Os argumentos de Gleisi e Paulo Bernardo são parecidos, o que leva Ela Wiecko a ironizar as semelhanças. A vice-procuradora-geral analisa primeiro a defesa da senadora, e só depois a do marido, quando diz que ele segue “a mesma linha, quando não ipsis litteris, da defesa de sua esposa”. Ela Wiecko rebate também o argumento de que a PF teria realizado ações não permitidas, dizendo que “as confusões técnicas ora traçadas transbordam o limite razoável da argumentação”. Ao tratar do ponto em que a defesa reclamou que foram denunciados apenas algumas pessoas, e não todos os envolvidos no caso, Ela Wiecko afirma que houve “novo e grave equívoco técnico”.

“O Ministério Público, por seu órgão titular das ações penais originárias da competência do Supremo Tribunal Federal, após acurada análise do material probatório disponível, não se convenceu de que outras pessoas, ao menos do que se deduz especificamente dos presentes autos, tenham atuado como coautores ou partícipes dos crimes imputados no âmbito desta demanda”, sustenta Ela Wiecko.

Ela Wiecko também se manifestou contra os pontos apresentados pela defesa de Kugler.

Em junho, Bernardo foi preso em decorrência de um processo que surgiu como desdobramento da Lava-Jato.
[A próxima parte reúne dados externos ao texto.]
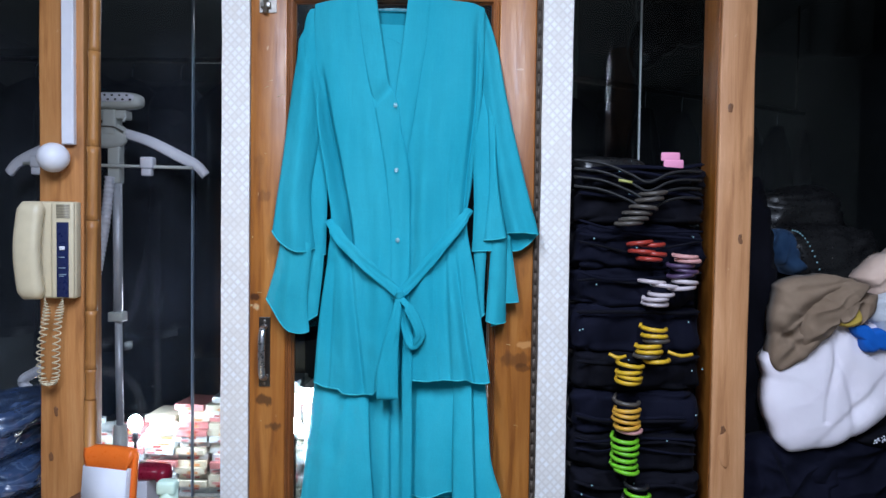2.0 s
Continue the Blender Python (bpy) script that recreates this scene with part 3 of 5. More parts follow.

Nesse caso, a investigação está na Justiça Federal de São Paulo. Há suspeita de fraudes de R$ 100 milhões em empréstimos consignados de servidores federais. O dinheiro teria sido desviado por meio de contrato entre a empresa Consist e o Ministério do Planejamento, pasta que já foi comandada por Paulo Bernardo. Poucos dias depois de ser preso, ele foi solto por decisão do ministro Dias Toffoli, do STF.